The following question arose because I was trying to use bytes
strings as dictionary keys and bytes values that I understood to be equal weren't being treated as equal.
Why doesn't the following python code compare equal - aren't these two equivalent representations of the same binary data (example knowingly chosen to avoid endianess)?
b'0b11111111' == b'0xff'
I know the following evaluates true, demonstrating the equivalence:
int(b'0b11111111', 2) == int(b'0xff', 16)
But why does python force me to know the representation? Is it related to endian-ness? Is there some easy way to force these to compare equivalent other than converting them all to e.g. hex literals?
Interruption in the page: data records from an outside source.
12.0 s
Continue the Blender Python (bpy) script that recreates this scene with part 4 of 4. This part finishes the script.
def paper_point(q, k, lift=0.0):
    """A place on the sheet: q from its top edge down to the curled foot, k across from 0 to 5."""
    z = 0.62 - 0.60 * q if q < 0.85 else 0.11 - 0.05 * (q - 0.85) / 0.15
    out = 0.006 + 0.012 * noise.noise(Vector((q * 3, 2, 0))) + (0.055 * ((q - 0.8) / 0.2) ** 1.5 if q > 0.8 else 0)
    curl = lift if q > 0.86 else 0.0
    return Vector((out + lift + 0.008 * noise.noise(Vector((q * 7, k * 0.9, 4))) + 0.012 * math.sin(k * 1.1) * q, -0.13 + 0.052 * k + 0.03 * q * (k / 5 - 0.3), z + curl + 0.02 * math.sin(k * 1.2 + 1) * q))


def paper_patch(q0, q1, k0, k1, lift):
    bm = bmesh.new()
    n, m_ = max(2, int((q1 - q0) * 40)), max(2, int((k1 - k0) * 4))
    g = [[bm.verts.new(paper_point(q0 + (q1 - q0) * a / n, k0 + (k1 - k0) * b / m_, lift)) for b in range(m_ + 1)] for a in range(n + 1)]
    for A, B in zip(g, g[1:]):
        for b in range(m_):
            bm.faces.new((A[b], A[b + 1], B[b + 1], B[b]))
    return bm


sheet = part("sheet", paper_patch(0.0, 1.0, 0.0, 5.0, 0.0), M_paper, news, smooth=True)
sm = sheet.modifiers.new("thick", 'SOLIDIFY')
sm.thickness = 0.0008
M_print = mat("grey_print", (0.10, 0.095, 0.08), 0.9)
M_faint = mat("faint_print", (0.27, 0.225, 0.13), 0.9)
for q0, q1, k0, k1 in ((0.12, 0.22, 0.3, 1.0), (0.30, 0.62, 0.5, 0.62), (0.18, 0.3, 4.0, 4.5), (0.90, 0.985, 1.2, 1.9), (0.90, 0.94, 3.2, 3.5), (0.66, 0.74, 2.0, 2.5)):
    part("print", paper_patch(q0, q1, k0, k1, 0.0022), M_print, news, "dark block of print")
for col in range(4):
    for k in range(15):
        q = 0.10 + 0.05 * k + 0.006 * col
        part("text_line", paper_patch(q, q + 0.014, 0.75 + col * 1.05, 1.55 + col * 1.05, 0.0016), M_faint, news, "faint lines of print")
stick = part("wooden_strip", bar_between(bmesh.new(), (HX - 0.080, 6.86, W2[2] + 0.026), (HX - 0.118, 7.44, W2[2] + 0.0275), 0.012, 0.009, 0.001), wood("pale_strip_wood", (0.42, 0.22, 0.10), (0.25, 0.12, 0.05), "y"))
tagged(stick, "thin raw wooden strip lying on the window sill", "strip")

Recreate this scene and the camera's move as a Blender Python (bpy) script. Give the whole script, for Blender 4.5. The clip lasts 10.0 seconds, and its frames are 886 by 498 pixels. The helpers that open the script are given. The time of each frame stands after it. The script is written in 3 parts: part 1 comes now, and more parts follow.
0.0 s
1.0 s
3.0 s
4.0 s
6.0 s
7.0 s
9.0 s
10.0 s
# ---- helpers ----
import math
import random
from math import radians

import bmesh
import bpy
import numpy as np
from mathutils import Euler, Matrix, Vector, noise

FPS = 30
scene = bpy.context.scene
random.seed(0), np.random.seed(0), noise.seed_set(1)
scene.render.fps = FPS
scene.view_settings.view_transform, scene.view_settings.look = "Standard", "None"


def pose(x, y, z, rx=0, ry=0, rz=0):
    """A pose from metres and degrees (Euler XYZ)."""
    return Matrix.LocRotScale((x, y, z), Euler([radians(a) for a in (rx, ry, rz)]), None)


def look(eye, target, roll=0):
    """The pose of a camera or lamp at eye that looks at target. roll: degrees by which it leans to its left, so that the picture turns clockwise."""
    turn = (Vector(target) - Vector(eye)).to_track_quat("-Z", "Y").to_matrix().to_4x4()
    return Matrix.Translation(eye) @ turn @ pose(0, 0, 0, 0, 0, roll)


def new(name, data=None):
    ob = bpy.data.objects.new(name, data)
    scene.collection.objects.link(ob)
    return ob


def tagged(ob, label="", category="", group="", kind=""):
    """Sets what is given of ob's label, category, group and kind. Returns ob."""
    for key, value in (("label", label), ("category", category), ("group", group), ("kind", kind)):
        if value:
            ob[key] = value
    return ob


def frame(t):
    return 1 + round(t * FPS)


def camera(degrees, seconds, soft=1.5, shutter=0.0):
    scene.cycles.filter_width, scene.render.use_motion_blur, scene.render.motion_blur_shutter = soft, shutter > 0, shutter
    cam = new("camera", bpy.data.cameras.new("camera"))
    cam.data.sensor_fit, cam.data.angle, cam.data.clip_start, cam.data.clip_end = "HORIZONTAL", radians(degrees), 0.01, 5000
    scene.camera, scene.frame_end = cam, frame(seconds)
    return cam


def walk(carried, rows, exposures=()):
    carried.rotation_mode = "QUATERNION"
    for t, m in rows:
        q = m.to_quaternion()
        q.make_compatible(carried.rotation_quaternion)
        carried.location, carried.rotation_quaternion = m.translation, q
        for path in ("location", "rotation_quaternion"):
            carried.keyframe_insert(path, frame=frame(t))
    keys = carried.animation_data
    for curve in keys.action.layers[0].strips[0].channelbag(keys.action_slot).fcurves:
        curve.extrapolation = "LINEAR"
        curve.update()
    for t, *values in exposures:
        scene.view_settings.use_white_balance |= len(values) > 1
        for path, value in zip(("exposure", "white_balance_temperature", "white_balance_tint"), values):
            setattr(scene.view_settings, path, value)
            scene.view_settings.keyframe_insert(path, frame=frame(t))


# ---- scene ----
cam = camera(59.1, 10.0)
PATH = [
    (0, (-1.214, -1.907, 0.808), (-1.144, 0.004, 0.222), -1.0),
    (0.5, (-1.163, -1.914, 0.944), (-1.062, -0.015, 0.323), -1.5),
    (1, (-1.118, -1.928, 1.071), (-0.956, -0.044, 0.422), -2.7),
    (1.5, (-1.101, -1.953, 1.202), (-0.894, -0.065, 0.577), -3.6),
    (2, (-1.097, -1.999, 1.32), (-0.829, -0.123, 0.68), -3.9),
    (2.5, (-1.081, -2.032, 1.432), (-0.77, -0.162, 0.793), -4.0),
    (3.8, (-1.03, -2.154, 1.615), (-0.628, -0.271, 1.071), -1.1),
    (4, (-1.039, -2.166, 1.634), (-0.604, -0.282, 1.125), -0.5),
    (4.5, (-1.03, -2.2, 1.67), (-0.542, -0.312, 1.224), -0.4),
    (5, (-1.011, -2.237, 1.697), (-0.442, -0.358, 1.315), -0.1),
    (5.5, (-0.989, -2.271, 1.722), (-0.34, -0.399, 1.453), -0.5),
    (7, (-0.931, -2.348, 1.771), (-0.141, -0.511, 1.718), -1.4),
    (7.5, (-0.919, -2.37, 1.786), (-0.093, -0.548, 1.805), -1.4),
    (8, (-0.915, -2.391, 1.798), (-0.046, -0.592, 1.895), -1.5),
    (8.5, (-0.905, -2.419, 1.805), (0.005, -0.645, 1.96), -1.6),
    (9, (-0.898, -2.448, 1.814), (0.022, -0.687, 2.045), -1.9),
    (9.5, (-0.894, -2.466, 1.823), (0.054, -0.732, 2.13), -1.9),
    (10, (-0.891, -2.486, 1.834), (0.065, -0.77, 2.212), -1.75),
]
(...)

Can anyone suggest a transparent and clear method to move between all representations in a (somewhat) platform independent way (or am I asking too much)?
Edit:
Given the comments below, say I want to actually index a dictionary using 8 bits in the form b'0b11111111'
, then why does python expand it to ten bytes and how do I prevent that?
This is a smaller piece of a large tree data structure and expanding my indexing by a factor of 80 seems like a huge waste of memory.
Bytes can represent any number of things. Python cannot and will not guess at what your bytes might encode.
For example, int(b'0b11111111', 34)
is also a valid interpretation, but that interpretation is not equal to hex FF.
The number of interpretations, in fact, is endless. The bytes could represent a series of ASCII codepoints, or image colors, or musical notes.
Until you explicitly apply an interpretation, the bytes object consists just of the sequence of values in the range 0-255, and the textual representation of those bytes use ASCII if so representable as printable text:
>>> list(bytes(b'0b11111111'))
[48, 98, 49, 49, 49, 49, 49, 49, 49, 49]
>>> list(bytes(b'0xff'))
[48, 120, 102, 102]
Those byte sequences are not equal.
If you want to interpret these sequences explicitly as integer literals, then use ast.literal_eval()
to interpret decoded text values; always normalise first before comparison:
>>> import ast
>>> ast.literal_eval(b'0b11111111'.decode('utf8'))
255
>>> ast.literal_eval(b'0xff'.decode('utf8'))
255